Umeda described the “shame” that families felt after leaving internment camps and the lasting trauma of being wrongly incarcerated.

“There’s this shame that people felt after leaving the internment camps, like they felt like they did something bad. They didn’t want to talk about it, and that makes sense. They went through a horrible traumatizing event, it’s not something that you want to think about.”

However, Umeda said that it is up to her generation to open up dialogue surrounding the intergenerational trauma.  

“So I think it’s up to my generation, like the nisei, yonsei, sansei — our generations — to step up and speak up for the people who had to go through it and make sure that their stories are heard,” they continued. 

Umeda said they hoped the story would encourage people to connect with their heritage and further educate themselves about Japanese-American history and the impacts the internment camps had on Japanese-Americans. 

“It’s important to tell this history.

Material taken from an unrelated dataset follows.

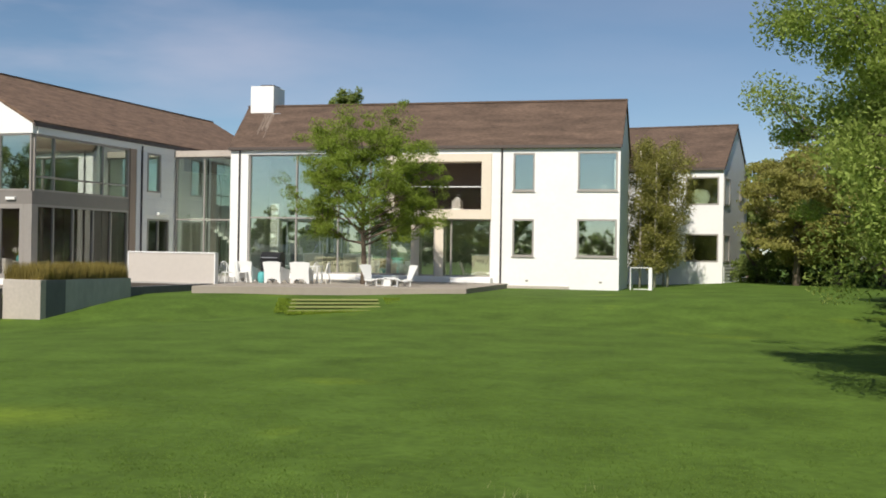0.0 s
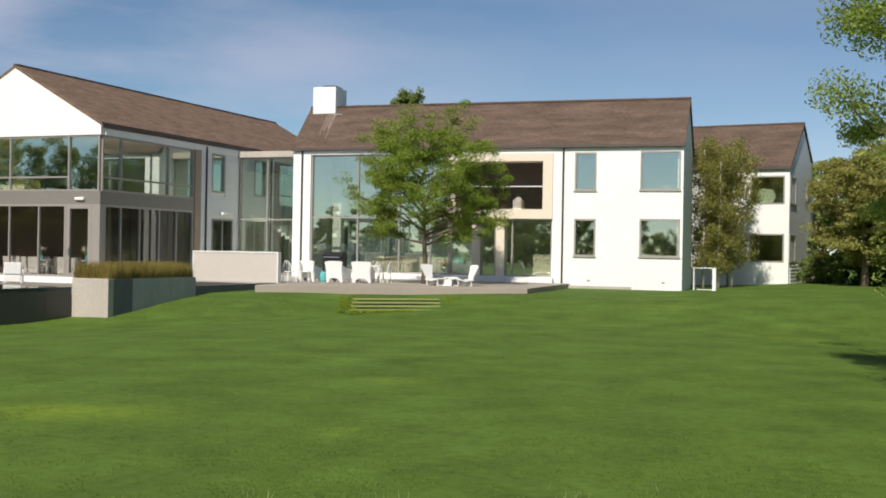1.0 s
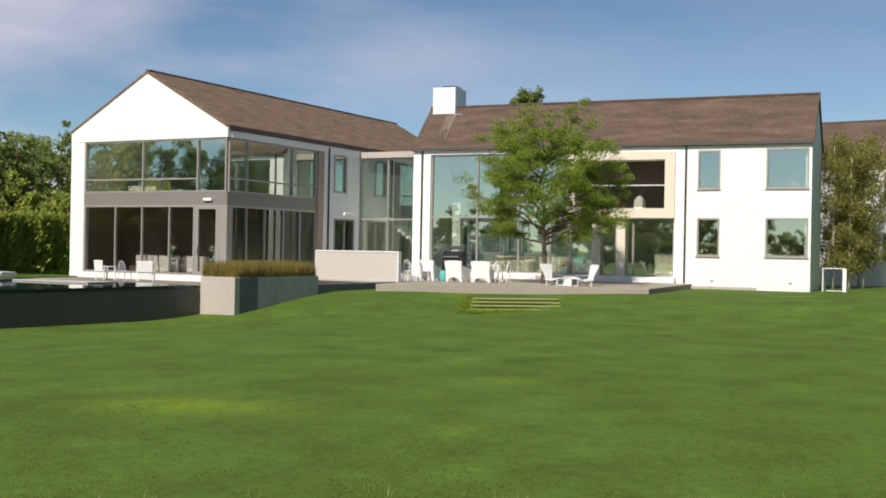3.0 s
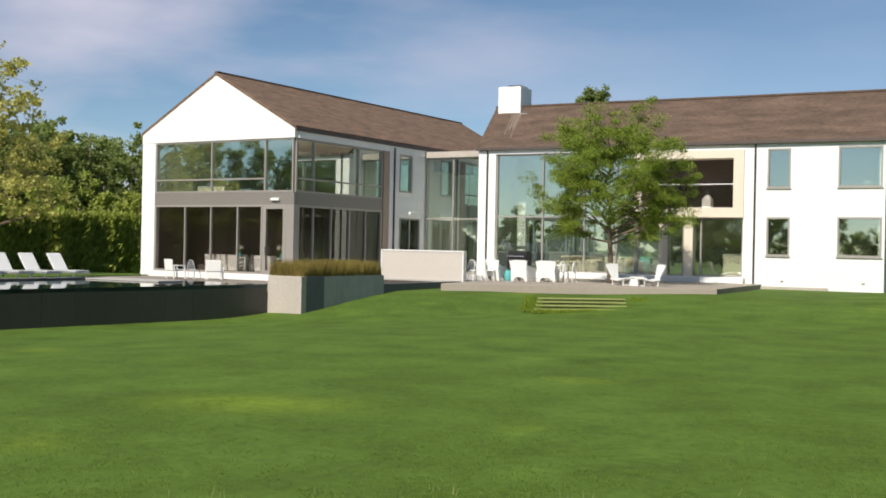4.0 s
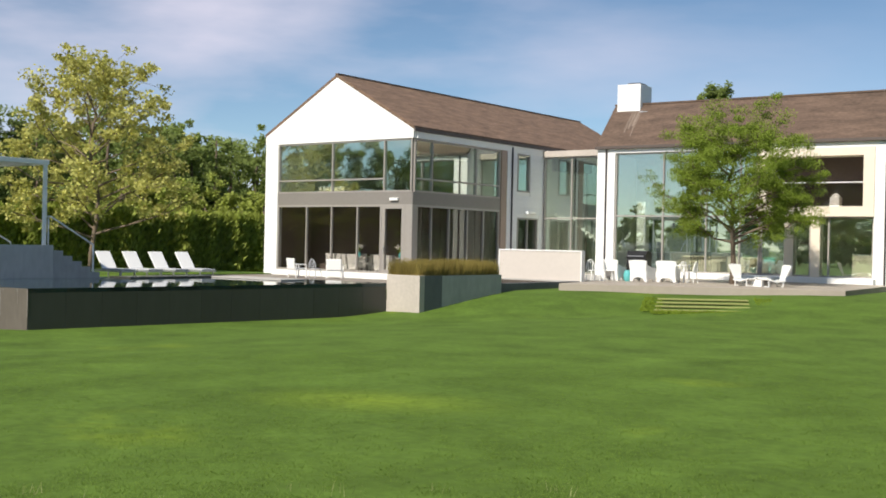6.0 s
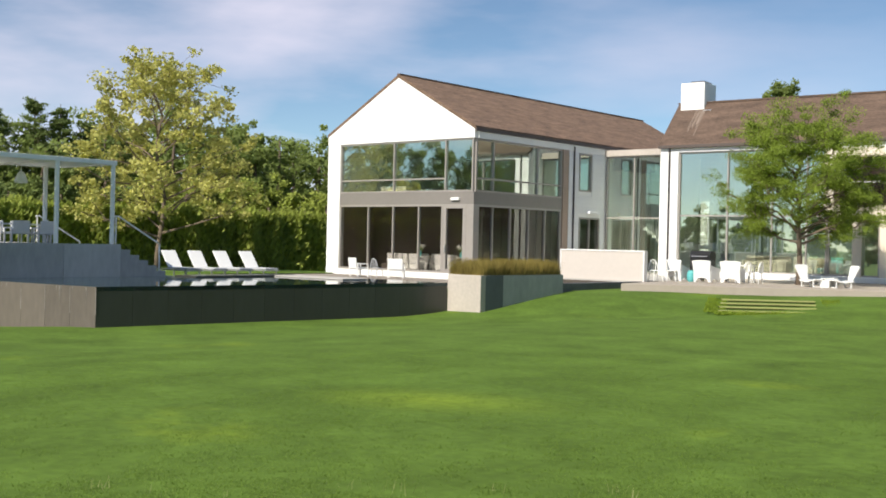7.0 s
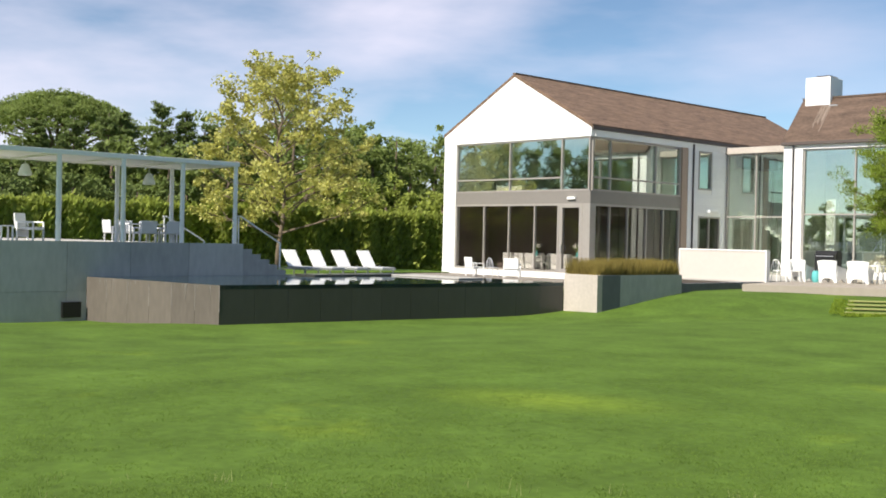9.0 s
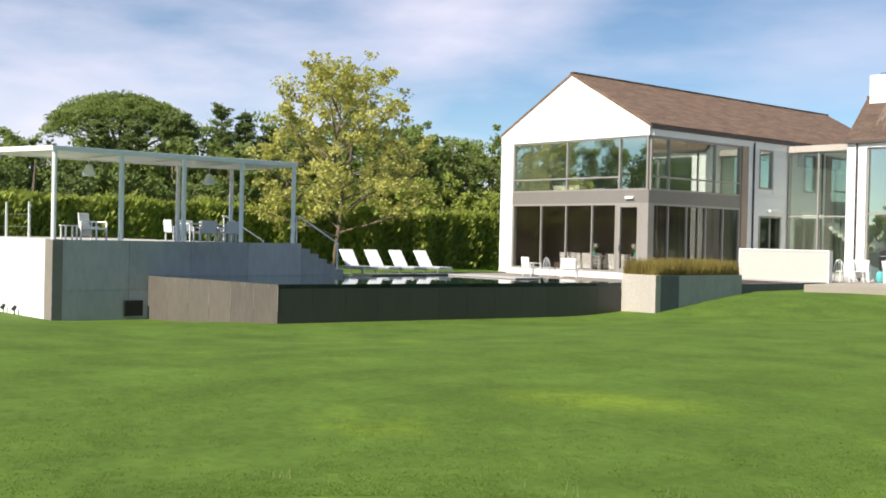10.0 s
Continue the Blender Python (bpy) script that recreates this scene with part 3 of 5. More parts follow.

I hope people go and look up a story, maybe on their own time. I hope they learned something new. I’m hoping this isn’t new information, but I hope it encourages them to look into the people who have had to go through that,” they said. 

Kikuta also said he hoped attendees could walk away with a better understanding of Japanese-American heritage in terms of connecting with their own cultural histories even if the experience has not affected their families directly.

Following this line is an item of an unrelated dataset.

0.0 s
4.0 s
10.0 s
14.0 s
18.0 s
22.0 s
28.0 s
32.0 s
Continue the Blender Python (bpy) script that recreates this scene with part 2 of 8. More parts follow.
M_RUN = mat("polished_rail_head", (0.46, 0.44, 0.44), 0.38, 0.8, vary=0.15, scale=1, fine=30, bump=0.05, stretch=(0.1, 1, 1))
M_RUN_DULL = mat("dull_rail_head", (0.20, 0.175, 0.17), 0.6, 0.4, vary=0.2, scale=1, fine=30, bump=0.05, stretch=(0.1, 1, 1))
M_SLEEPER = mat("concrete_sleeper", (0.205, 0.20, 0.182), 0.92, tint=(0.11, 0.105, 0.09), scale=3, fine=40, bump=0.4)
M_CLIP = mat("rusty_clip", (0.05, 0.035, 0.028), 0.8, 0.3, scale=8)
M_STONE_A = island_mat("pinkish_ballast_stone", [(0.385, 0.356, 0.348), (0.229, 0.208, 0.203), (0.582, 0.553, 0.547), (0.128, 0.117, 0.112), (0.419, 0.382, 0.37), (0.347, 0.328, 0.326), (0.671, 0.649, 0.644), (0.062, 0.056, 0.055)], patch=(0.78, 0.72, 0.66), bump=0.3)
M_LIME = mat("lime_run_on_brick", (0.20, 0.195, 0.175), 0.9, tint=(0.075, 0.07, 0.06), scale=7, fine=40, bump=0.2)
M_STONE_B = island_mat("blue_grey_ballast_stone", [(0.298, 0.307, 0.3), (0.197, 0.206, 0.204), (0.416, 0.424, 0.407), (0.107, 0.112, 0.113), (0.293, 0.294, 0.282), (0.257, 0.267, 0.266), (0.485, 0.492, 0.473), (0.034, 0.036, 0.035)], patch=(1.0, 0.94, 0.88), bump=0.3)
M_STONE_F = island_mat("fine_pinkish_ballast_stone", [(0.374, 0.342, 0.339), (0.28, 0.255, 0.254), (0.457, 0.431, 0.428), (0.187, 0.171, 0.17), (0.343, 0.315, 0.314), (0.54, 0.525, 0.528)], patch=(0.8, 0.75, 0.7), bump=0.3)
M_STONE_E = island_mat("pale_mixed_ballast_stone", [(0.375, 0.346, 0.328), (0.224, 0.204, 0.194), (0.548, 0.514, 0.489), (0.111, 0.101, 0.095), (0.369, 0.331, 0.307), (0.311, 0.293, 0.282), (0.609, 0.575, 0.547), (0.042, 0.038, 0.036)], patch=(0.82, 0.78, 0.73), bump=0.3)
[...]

“I really hope that the audience could walk away with a better understanding of the Japanese-American experience as a whole. Because obviously, that experience that Deena wrote about, and that was so beautifully portrayed in our culture, isn’t one that’s common to all Japanese-Americans, but it’s definitely prevalent within our community,” he said.

“[These experiences are] deep scars that we’ve had to get over, and I hope that as NSU, we were able to show that, one, we have gotten over them,” Kikuta continued. “And two, that they’re there. They’re part of our history. And they are things that we don’t want to see happen again, and I hope that we were able to educate the audience on both of those things.” 

Plagmann said highlighting these experiences during Culture Night was to not only honor Japanese-American heritage but also to foster solidarity among other cultural and ethnic identities.

“Each ethnic community in the U.S. has a really deep history — they have all these unique experiences: how they immigrated here, how they adapted with all of these obstacles of American white society. But when you’re showcasing Japanese-American history in particular, we really want to point out not just the resilience of our community, but also to show that these injustices in the past happened a lot of times,” Plagmann said.

Plagmann added that it is important to not only engage in dialogue, but preserve the memories of previous generations. 

“We, as our generation, need to keep these memories alive, to make sure that nothing like this ever happens again, but also to reinforce this pan-ethnic solidarity. We need to come together to make sure that nothing like that happens again, coming together, supporting each other and working together, so that we could really create a path for unity,” she continued.

A version of this article appeared on p. 8 of the May 19, 2022, print edition of the Daily Nexus.